Siirala distinguishes two major factors in this collective pathology. The first is the delusional possession of reality. By that Siirala means an attitude where one's own assumptions are considered the only one, a position where things are already known - so there seems to be no real need to orient towards the subject. Thus for Siirala 'a central feature of the delusions of the healthy seems to be the unconscious assumption that they possess reality, the criteria of what is worth notice'. The second is often latent despair, a hopelessness attitude. These factors can be seen for example in the history of psychiatry. Some decades ago it was already known that schizophrenia is an incurable state or condition. Therefore, no real therapeutic actions were done, and patients stayed ill: a Self-fulfilling prophecy.

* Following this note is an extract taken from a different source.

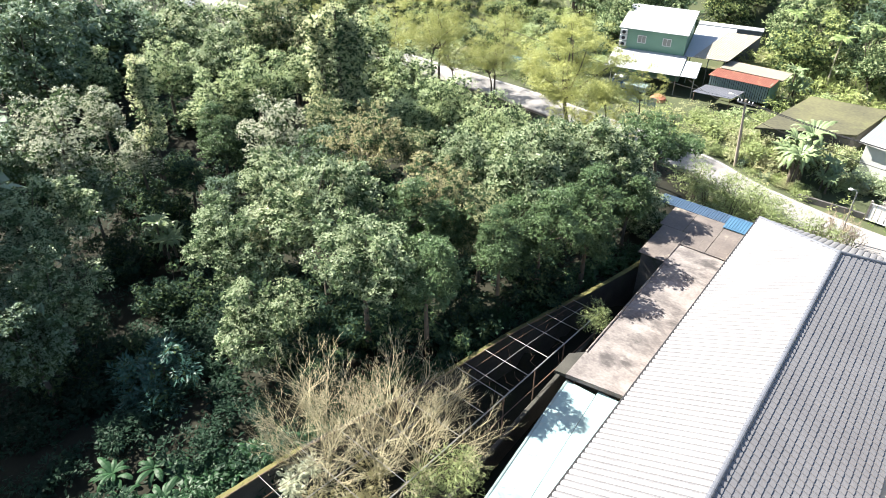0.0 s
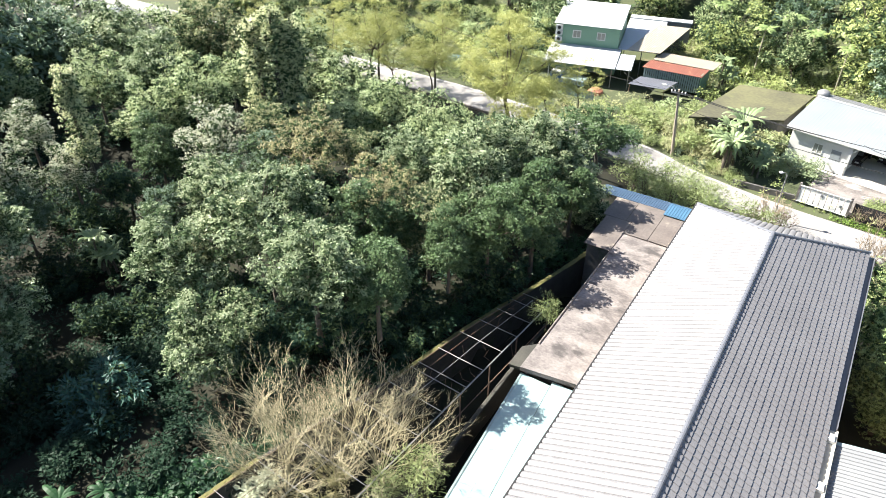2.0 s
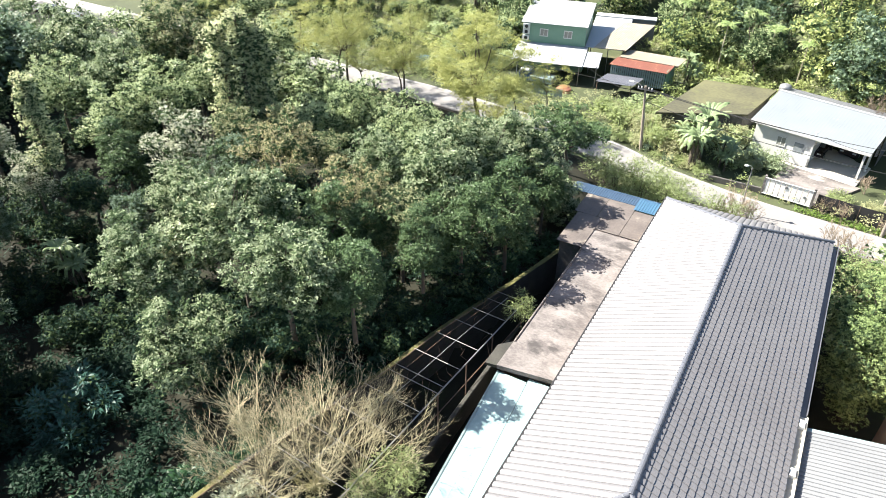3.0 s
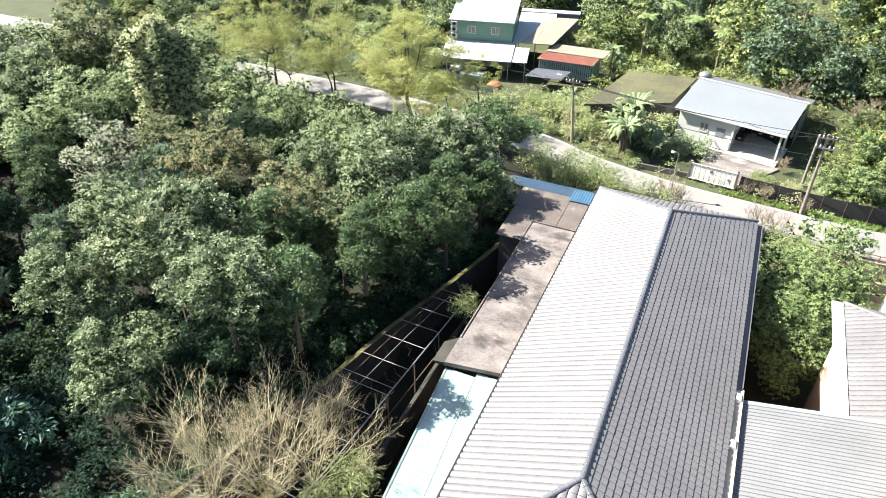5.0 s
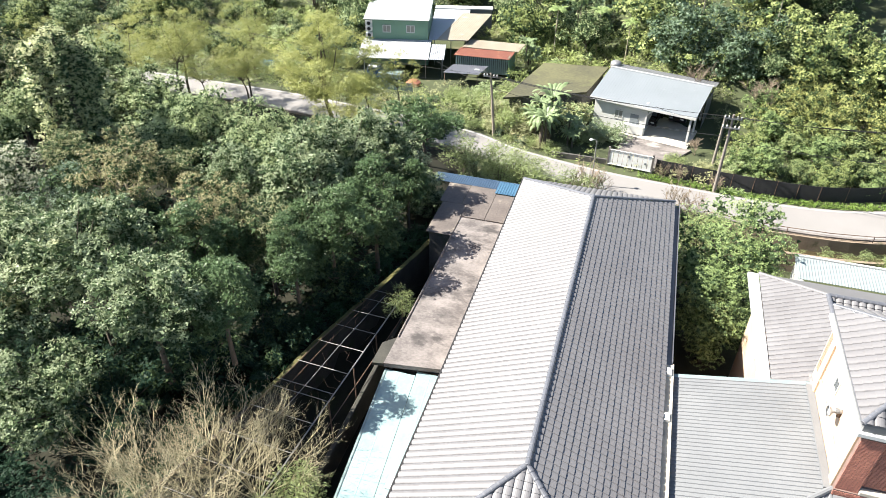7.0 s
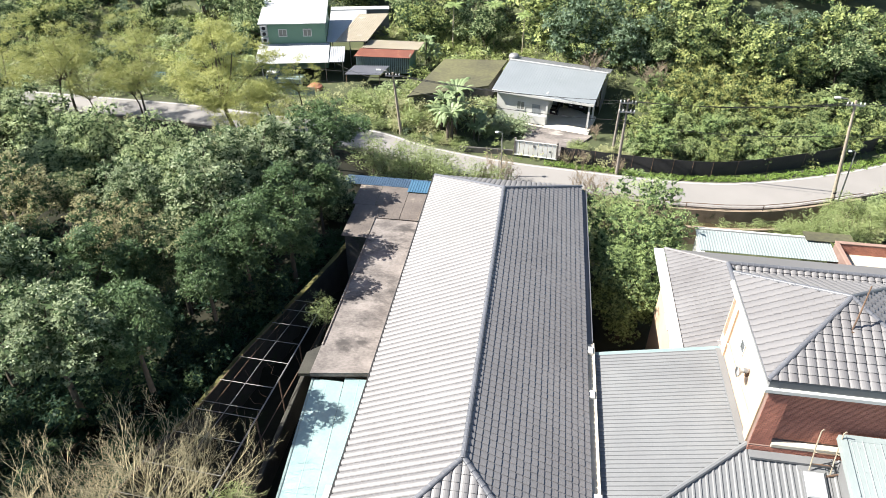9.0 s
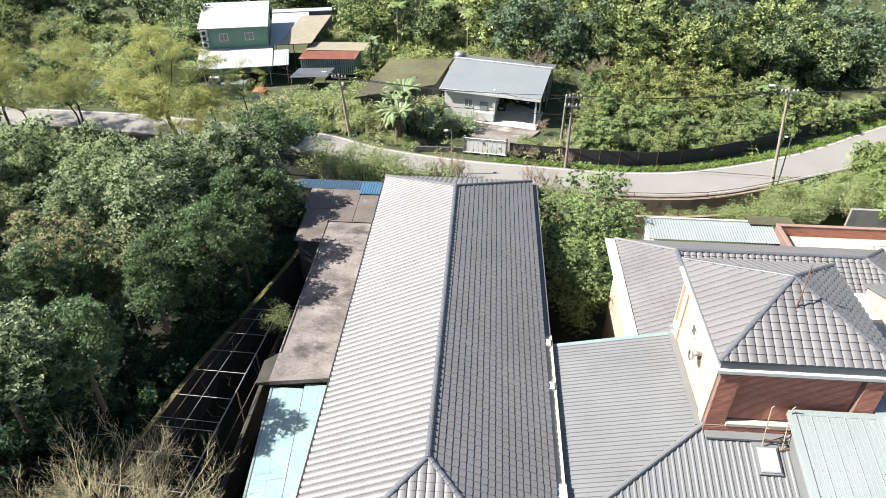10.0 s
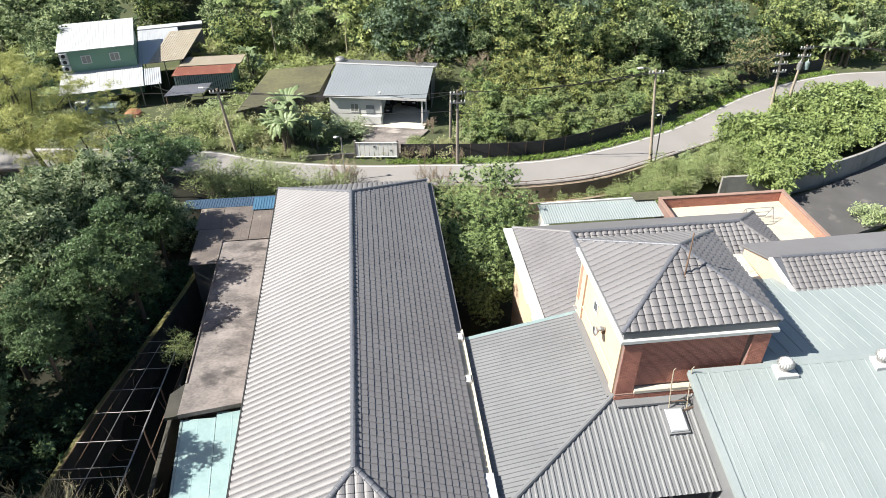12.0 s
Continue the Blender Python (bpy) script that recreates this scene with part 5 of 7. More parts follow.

Siirala wrote here about transfer, a social pathological formation of non-articulated life. When there is no room to people to react to problems they encounter, it has effects that harm the whole society. However, these transfers or burdens are not delivered equally. On the contrary, they often fall on the shoulders of this or that particular person, who then becomes ill. Here, Siirala maintains, the mentally or physically ill one - the Identified patient - gets ill for his society. In Siirala's view, then, 'many symptoms of schizophrenia may be precipitated by...the people around him, in an attempt to overcome tendencies in him which disturb their view of reality. This, as with many of Siirala's writings, is disturbing and provocative...[but] can never be healthily ignored'. The corollary is that the real subject of illness is not therefore the particular individual who is driven into isolation - "placelessness" - but the society that has driven him there. Siirala has accordingly been linked with figures like Harold Searles or Harry Stack Sullivan in his belief that the delusions of patients are 'expressions that reflect what has been dissociated, hidden, and overlooked in life'. A similar link appears in 'the psychological literature on Invisible Loyalties (Boszormenyi-Nagi & Spark 1973) and anonymous social burdens (Siirala, M. 1983)'.

== Psychotherapy ==

Siirala calls therapy the new, sharing transfer of social burden. The so-called transference of psychoanalysis is seen not only as projecting feelings to the therapist, but also as the sharing of this burden. Thus 'in order to be creative, the therapist must identify himself with the patient, share his sufferings so that he attains his goal'. This may also cause some pain to the therapist, but can at the same time make things happen that are at first sight impossible. Epistemologically Siirala stresses that therapist must keep all possibilities open, and not hang on to some preconceived theory like the oedipal theory of psychoanalysis. In many points Siirala comes close to Ronald David Laing, a famous anti-psychiatrist from the 1960s. The work "Medicine in Metamorphosis" was published originally in a series edited by Laing. Both were interested in social origins of schizophrenia. On the other hand, Siirala never stops considering his patients as ill. Also he sees that they need the right kind of psychiatric treatment to gain again some kind of place among other men.

== See also ==

- Parentification

== Selected bibliography ==

- Die Schizophrenie des Einzelnen und Der Allgemenheit. Wanderhoek & Ruprecht, Göttingen 1961.
- Medicine in metamorphosis. Tavistock, London 1969.
- From Transfer to Transference. Therapeia-Foundation, Helsinki 1983.